İlk gençlik anıları ile çocukluğun masum
yılları hiç unutulmaz mesela. Kurabiye tadındadır ve kek kırıntılarından
dökülen sevgi lokumu gibi tat verir yıllanmış anılar. Eteklerimizde biriken her
bir takvim yaprağı, apayrı yaşanmışlıkları ve yorgun mazinin günbatımı albümünü
filme çeker zihninizde. ‘Yaş otuz beş, yolun yarısı…” diyen ünlü şairimiz bile
yetmiş yaşını görebilmiş ki biz kendimizce hesaplar yapıyoruz.
Her anın tadını çıkarabilmeli aslında, bir
ısırımlık çıtır tadında gülümser yaşam.

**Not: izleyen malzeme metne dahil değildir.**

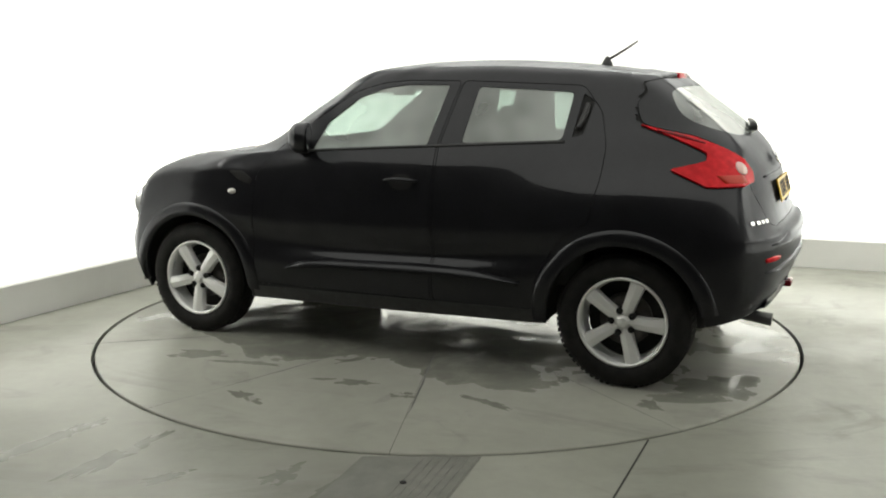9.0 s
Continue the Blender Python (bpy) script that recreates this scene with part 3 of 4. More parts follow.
BACKLIGHT = rounded([(-.2, 1.188), (.36, 1.192), (.50, 1.222), (.56, 1.27), (.545, 1.335), (.47, 1.40), (.33, 1.425), (-.2, 1.437)], 0.05)
TAILGATE = rounded([(-.2, .772), (.50, .776), (.572, .80), (.598, .96), (.53, 1.03), (.57, 1.12), (.655, 1.235), (.60, 1.36), (.53, 1.45), (.40, 1.468), (-.2, 1.474)], 0.03)
TAIL_LAMP = rounded([(.525, 1.247), (.62, 1.215), (.727, 1.19), (.87, 1.13), (.955, 1.085), (.988, 1.03), (.975, .985), (.90, .97), (.70, .972), (.58, 1.045), (.74, 1.085), (.755, 1.12), (.61, 1.203)], 0.012, 3)
TAIL_LAMP = [(a / Vector((0.75, 0.66)).length, b) for a, b in TAIL_LAMP]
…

Çocukken çok sevdiğimiz balık kraker ve
badem krakerler gibi süslemeli hayat tabağımızı. Eşimizin, ailemizin,
çocuklarımızın, kardeş ve komşularımızın bize sunduğu ışık bile sevgiyle
yayılıverir. İlim ışığı, mum ışığını bastırır da gönüllerde kaybolur.

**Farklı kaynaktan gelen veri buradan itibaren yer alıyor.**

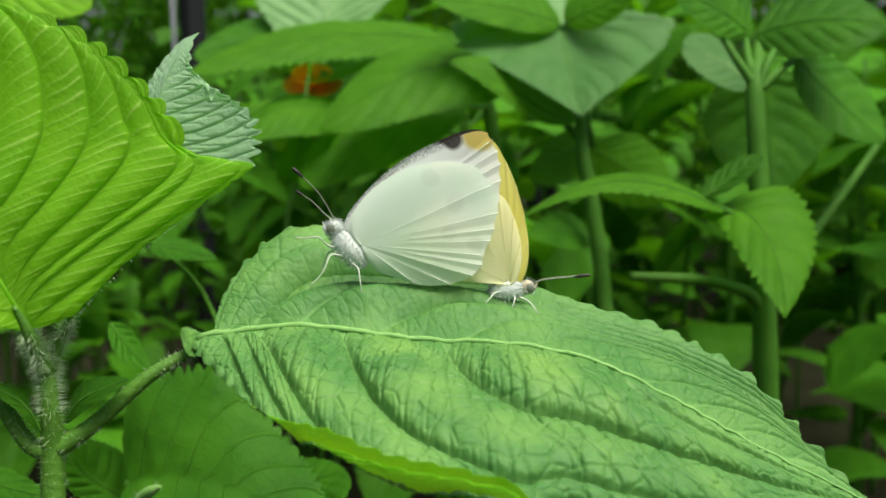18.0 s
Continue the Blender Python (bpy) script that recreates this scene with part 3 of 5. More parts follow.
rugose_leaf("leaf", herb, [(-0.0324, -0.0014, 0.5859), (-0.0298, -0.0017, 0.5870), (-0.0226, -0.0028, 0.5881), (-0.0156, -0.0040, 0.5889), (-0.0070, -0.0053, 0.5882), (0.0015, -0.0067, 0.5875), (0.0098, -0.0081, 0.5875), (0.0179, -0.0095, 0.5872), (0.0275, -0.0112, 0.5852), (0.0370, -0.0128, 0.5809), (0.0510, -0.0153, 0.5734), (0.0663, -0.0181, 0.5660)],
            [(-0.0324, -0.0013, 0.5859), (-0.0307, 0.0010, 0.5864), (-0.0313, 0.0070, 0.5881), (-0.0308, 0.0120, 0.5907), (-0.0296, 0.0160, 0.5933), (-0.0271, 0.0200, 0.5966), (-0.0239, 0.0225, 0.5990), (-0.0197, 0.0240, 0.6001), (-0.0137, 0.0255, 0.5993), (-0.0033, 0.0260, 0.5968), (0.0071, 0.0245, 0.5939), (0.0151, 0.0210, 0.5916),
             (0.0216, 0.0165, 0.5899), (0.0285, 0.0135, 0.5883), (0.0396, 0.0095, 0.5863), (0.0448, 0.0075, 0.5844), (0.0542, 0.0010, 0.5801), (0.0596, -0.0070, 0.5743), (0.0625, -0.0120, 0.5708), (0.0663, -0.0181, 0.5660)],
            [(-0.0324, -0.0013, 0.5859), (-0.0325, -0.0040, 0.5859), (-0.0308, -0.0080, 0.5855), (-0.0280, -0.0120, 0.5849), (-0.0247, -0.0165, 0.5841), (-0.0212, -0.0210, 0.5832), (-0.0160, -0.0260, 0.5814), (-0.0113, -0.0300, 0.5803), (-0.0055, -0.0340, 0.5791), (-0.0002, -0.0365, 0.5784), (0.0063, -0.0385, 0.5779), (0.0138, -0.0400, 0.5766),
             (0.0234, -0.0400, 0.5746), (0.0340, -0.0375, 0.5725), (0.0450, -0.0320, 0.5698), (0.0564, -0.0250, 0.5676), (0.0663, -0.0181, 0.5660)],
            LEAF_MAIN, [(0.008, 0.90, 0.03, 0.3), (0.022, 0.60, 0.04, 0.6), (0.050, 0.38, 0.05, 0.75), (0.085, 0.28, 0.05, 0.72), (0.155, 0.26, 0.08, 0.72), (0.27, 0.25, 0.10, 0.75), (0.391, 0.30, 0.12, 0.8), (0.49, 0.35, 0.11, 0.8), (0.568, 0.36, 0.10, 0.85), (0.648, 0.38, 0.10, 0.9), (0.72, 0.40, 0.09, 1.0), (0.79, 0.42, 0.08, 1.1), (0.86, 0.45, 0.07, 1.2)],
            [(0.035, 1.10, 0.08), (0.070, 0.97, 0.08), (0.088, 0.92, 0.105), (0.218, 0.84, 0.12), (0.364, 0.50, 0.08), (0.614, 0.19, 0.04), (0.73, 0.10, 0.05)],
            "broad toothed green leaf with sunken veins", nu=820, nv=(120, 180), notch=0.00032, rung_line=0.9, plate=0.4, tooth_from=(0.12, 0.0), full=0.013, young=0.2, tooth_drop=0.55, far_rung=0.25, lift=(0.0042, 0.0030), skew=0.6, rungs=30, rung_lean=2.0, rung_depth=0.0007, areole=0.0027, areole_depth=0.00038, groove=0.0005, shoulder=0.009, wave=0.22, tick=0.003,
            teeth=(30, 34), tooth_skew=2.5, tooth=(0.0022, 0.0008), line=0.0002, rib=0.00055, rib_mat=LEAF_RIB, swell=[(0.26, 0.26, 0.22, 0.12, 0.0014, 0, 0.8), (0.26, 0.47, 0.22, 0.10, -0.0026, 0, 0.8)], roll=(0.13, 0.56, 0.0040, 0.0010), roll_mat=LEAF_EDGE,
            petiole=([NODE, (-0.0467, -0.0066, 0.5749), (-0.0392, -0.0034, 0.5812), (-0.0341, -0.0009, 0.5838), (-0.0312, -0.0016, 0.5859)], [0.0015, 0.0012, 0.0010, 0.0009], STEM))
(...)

Öğrenmemiz gereken pek çok şey vardır ve hep sırasını bekler usulca. Sonbahar
tadındadır anılar. Yere dökülen her bir yaprak, aslında ömrümüzden geriye kalan
takvim yapraklarıdır. Sararan yapraklar salındıkça insan da sararır gibi yeni
yaşını karşılar. Sonbahar mevsimi, gülüşlerini bırakır ve eylül ile merhaba
der. Ekim ayının komşuluğu da sonbaharın son ayı olan kasım ayına koltuğunu
bırakır. Acısıyla, ayazıyla ve soğuğuyla bir başkadır kasım. “Sevgi paltosuna sımsıkı sarılın da mutluluk
eldivenlerinizi içinizde taşıyıp benimle ısının” dercesine bıyık altından gülümser.
Hayatı öğrenmemizin sevinci adına, yaşamı
tecrübelerle yudumlamak adına, onca ayaza ve yalnız kalan sararmış ağaçlara
rağmen: “Hoş geldin kasım ayı, merhaba hayat!”